Chris Klimek will not embarrass himself at Phillips After 5
Chris Klimek is not freaking out. Me? If I had Klimek's schedule I'd be a mess. D.C.'s most flexible critic is organizing an uncountable corps of freelancers to cover Capital Fringe Festival for City Paper. He has a day job that keeps him quite busy. He freelances for the Washington Post, TBD, and DCist. He teaches boxing at the Results on Connecticut and L. And on Thursday night, the very night Fringe kicks off, he'll be at the Phillips Collection, helping out TBD at the Phillips After 5 event (buy tickets here) by appearing on a panel about the play Six Degrees of Separation.
"It got here an hour ago," Klimek says of his copy of John Guare's most famous play, which he ordered via his membership in Amazon Prime. (He's also got the 1993 film version, starring Will Smith, coming via Netflix.)
Such solid boning-up techniques are a Klimek trademark, one of the reasons he's as at home reviewing an R. Kelly show as he is a wordless King Lear. "I am sometimes afraid I have run my career as a dilettante," he says.
I have hired Klimek quite a few times, so I'm a little biased here, but I think being able to make sense of almost any cultural event is kind of a critic's job, which is what I like about him. "The tools are the same, though you probably want to have a certain depth of onboard memory," Klimek says, either agreeing with me or trying to get me off the phone. "I try to read plays other than the ones I go to see."
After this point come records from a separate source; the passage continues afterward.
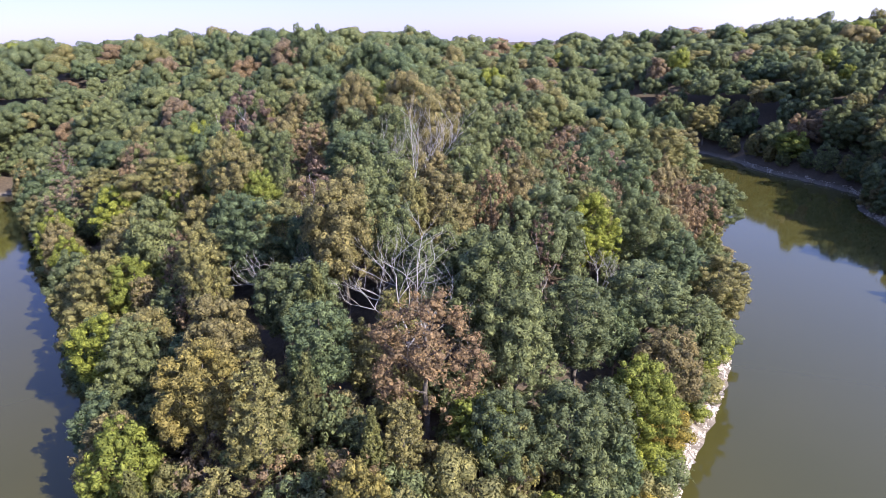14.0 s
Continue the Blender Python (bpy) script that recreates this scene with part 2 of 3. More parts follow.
# ---- the lake's outline, walked once round with the water on the left of the way ----
PENINSULA = [(-133, 212), (-119, 194), (-105, 176), (-77.4, 145.2), (-60.4, 123.9), (-45.2, 104.3), (-32.7, 86.3), (-28.3, 80.2), (-23.8, 75.3), (-19.8, 71),
             (-15.4, 69.8), (-8.9, 69.9), (-5.2, 72.8), (0.6, 77.6), (4.6, 82.6), (9.2, 88.2), (16.2, 100.5), (24.5, 116), (33.3, 140.1), (42, 170), (48, 200),
             (54, 228), (55, 250), (46, 280), (28, 310)]
EAST = [(36, 322), (50, 305), (65, 278), (74, 258), (77, 240), (87.5, 210), (80.5, 192), (78, 165), (76.4, 144.6), (71.5, 121), (66.8, 99.5), (64, 89), (62.3, 75),
        (57, 58), (50, 38), (43, 10), (38, -40), (36, -120), (30, -260)]
WEST = [(-90, -260), (-60, -60), (-47, 10), (-50, 30), (-54, 36), (-62, 42.5), (-69, 48.5), (-71.3, 54.8), (-70, 61), (-69.5, 66), (-73.5, 84), (-84.5, 107),
        (-105, 145), (-126, 176), (-142, 198)]


def wiggle(line, step=2.0, amount=0.5, seed=0):
    """A smooth line through the points of a shore, a little uneven."""
    p = np.array(line, float)
    p = np.vstack([p[0] * 2 - p[1], p, p[-1] * 2 - p[-2]])
    out = []
    for i in range(1, len(p) - 2):
        n = max(2, int(np.hypot(*(p[i + 1] - p[i])) / step))
        for k in range(n):
            u = k / n
            q = 0.5 * (2 * p[i] + (p[i + 1] - p[i - 1]) * u + (2 * p[i - 1] - 5 * p[i] + 4 * p[i + 1] - p[i + 2]) * u * u
                       + (3 * p[i] - p[i - 1] - 3 * p[i + 1] + p[i + 2]) * u ** 3)
            q = q + amount * np.array([noise.noise((q[0] * 0.16, q[1] * 0.16, seed)), noise.noise((q[0] * 0.16, q[1] * 0.16, seed + 9.5))])
            out.append(q)
    out.append(p[-2])
    return np.array(out)


SHORE_P, SHORE_E, SHORE_W = wiggle(PENINSULA), wiggle(EAST, 3.0, 0.8, 3), wiggle(WEST, 3.0, 0.8, 5)
LAKE = np.vstack([SHORE_P, SHORE_E, SHORE_W])


def shore_distance(x, y):
    """Metres from the lake's outline, land positive; arrays in, array out."""
    x, y = np.asarray(x, float), np.asarray(y, float)
    if x.ndim == 0:
        p, e = LAKE - (x, y), np.roll(LAKE, -1, 0) - LAKE
        u = np.clip(-(p * e).sum(1) / ((e * e).sum(1) + 1e-12), 0, 1)
        near_ = math.sqrt((((p + e * u[:, None]) ** 2).sum(1)).min())
        q = np.roll(p, -1, 0)
        cross = (p[:, 1] > 0) != (q[:, 1] > 0)
        hits = (cross & (p[:, 0] - p[:, 1] * e[:, 0] / np.where(e[:, 1] == 0, 1, e[:, 1]) > 0)).sum()
        return np.float64(-near_ if hits % 2 else near_)
    best = np.full(x.shape, 1e18)
    inside = np.zeros(x.shape, bool)
    for (ax, ay), (bx, by) in zip(LAKE, np.roll(LAKE, -1, 0)):
        dx, dy = bx - ax, by - ay
        u = np.clip(((x - ax) * dx + (y - ay) * dy) / (dx * dx + dy * dy + 1e-12), 0, 1)
        best = np.minimum(best, (x - ax - u * dx) ** 2 + (y - ay - u * dy) ** 2)
        if ay != by:
            inside ^= ((ay > y) != (by > y)) & (x < (bx - ax) * (y - ay) / (by - ay) + ax)
    return np.where(inside, -1, 1) * np.sqrt(best)


HILL_AZ = [-180, -120, -75, -60, -54, -36, -22, -14, 2, 12, 21, 30, 36, 51, 54, 64, 71, 78, 86, 98, 107, 116, 129, 150, 180]
HILL_H = [16, 16, 18, 21, 23, 29, 32, 35, 28, 31, 32, 32.5, 33, 30, 31, 31.5, 30.5, 28, 28, 29, 29, 27, 23, 20, 16]


def smooth(a, b, v):
    u = np.clip((v - a) / (b - a), 0, 1)
    return u * u * (3 - 2 * u)


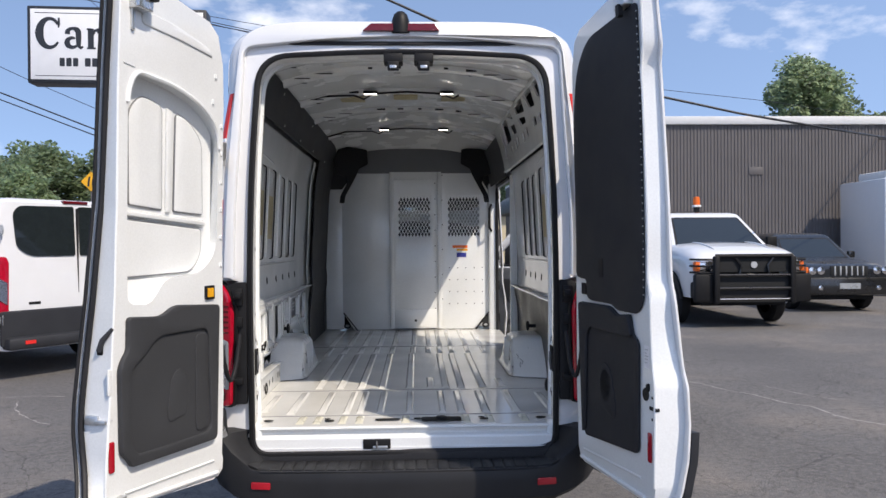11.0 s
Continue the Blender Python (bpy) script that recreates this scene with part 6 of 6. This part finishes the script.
def car_shell(root, paint, length, arches, r, zc, z0, hw, belt, deck, crown=0.03):
    """Body below the windows, lofted from end to end: bowed flanks, rounded shoulders, arches cut out of the lower edge."""
    ys = [0.0, 0.03, 0.08, 0.16] + [0.25 + 0.1 * i for i in range(int((length - 0.6) / 0.1))] + [length - k for k in (0.30, 0.2, 0.12, 0.06, 0.02, 0.0)]
    for a in arches:
        ys += [a + r * math.cos(radians(t)) for t in range(0, 181, 10)]
    rows = []
    for y in sorted(set(round(v, 4) for v in ys)):
        nose, tail = max(0.0, (y - length + 0.5) / 0.5), max(0.0, (0.16 - y) / 0.16)
        w = hw * (1 - 0.10 * nose ** 2.5 - 0.05 * tail ** 2)
        zl = z0
        for a in arches:
            d = r * r - (y - a) ** 2
            if d > 0:
                zl = max(zl, zc + math.sqrt(d))
        zb, zd = belt(y), deck(y)
        prof = [(w * 0.955, zl), (w * 0.985, zl + (zb - zl) * 0.3), (w, zl + (zb - zl) * 0.62), (w * 0.992, zb - 0.07), (w * 0.965, zb), (w * 0.90, zb + (zd - zb) * 0.62), (w * 0.78, zd), (w * 0.42, zd + crown * 0.75)]
        right = [Vector((x, y, z)) for x, z in prof]
        rows.append(right + [Vector((0, y, zd + crown))] + [Vector((-v.x, v.y, v.z)) for v in right[::-1]])
    bm = loft(rows)
    for row in (0, len(rows) - 1):
        k = len(rows[0])
        bm.verts.ensure_lookup_table()
        bm.faces.new([bm.verts[row * k + j] for j in range(k)])
    return part("body", bm, paint, root)


def greenhouse(root, paint, base, top, roof, panes, glass, r=0.09):
    """Cab above the belt: tapering shell with a crowned roof and glazing set on it. base, top: z, half width, rear y, front y."""
    def at(t):
        return [b + (c - b) * t for b, c in zip(base, top)]

    rings = []
    for t in (-0.06, 0.3, 0.6, 0.9, 1.0):
        z, x, y0, y1 = at(t)
        rings.append([Vector((px, py, z)) for px, py in rrect(-x, y0, x, y1, r, 5)])
    z, x, y0, y1 = at(1.0)
    for inset, up in ((0.035, 0.35), (0.10, 0.7), (0.25, 0.93), (0.45, 1.0)):
        rings.append([Vector((px, py, z + (roof - z) * up)) for px, py in rrect(-x + inset, y0 + inset * 1.3, x - inset, y1 - inset * 1.6, r * 0.9, 5)])
    bm = loft(rings, closed=True)
    bm.verts.ensure_lookup_table()
    k = len(rings[0])
    bm.faces.new([bm.verts[(len(rings) - 1) * k + j] for j in range(k)])
    cab_ = part("cab", bm, paint, root)
    vs = [0.2, 0.35, 0.5, 0.65, 0.8]

    def front(u, v, w):
        z, x, y0, y1 = at(v)
        return Vector((u * (x - 0.09), y1 + 0.004 + w, z))

    def rear(u, v, w):
        z, x, y0, y1 = at(v)
        return Vector((u * (x - 0.10), y0 - 0.004 - w, z))

    us = [-0.9, -0.8, -0.6, -0.3, 0, 0.3, 0.6, 0.8, 0.9]
    seal = rrect(-1.0, 0.03, 1.0, 0.93, 0.06)
    part("screen_seal", bend(sheet(seal, t=0.004, us=us, vs=vs), front), RUBBER, cab_)
    part("windscreen", bend(sheet(rrect(-0.95, 0.075, 0.95, 0.89, 0.06), t=0.004, us=us, vs=vs), lambda u, v, w: front(u, v, w + 0.004)), glass, cab_, "dark raked windscreen")
    part("rear_window", bend(sheet(rrect(-0.9, 0.12, 0.9, 0.86, 0.06), t=0.004, us=us, vs=vs), rear), glass, cab_)
    for sg in (-1, 1):
        for u0, u1 in panes:
            def flank(u, v, w):
                z, x, y0, y1 = at(v)
                return Vector((sg * (x + 0.003 + w), y0 + 0.10 + (y1 - y0 - 0.28) * u, z))
            part("window_seal", bend(sheet(rrect(u0, 0.06, u1, 0.92, 0.05), t=0.004, vs=vs), flank), RUBBER, cab_)
            part("side_window", bend(sheet(rrect(u0 + 0.015, 0.10, u1 - 0.015, 0.88, 0.045), t=0.004, vs=vs), lambda u, v, w: flank(u, v, w + 0.004)), glass, cab_)
    return cab_


def hw_truck(z):
    return curve_value([(0.4, 0.97), (0.7, 0.995), (1.05, 1.0), (1.25, 0.985)], z)


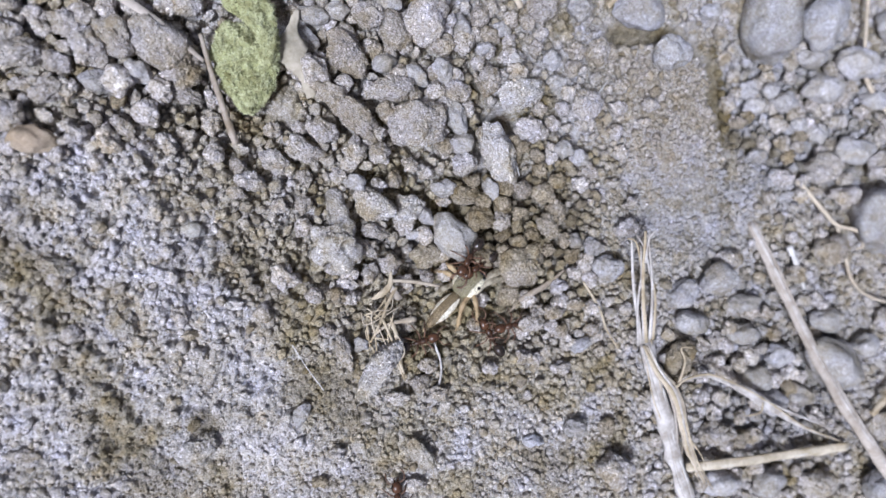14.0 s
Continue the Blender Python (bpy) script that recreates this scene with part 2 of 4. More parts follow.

Hence the book that just came to his door. Thursday night, Alan Paul, the Shakespeare Theatre Company's associate director, is going to lead 17 actors through a reading of the play, which has as its center a Wassily Kandinsky painting (not coincidentally, the Phillips Collection just opened a Kandinsky exhibition last month). "I will probably try to think of two questions to throw out to the panel," Klimek says.
He will not reveal these questions, or any jokes he might make, in advance: "I will have to gauge the room, Andrew," he says.
After the Phillips event, Klimek is heading down to Fort Fringe to make sure there's enough material heading toward City Paper's blog. He's not scared of being onstage, or organizing the blog. Judging by his clips, he doesn't seem to really be afraid of much.
"I started boxing because I was afraid," Klimek says. I was afraid of getting punched in the head. I'm not unafraid of that now. I think that's an entirely appropriate thing to fear."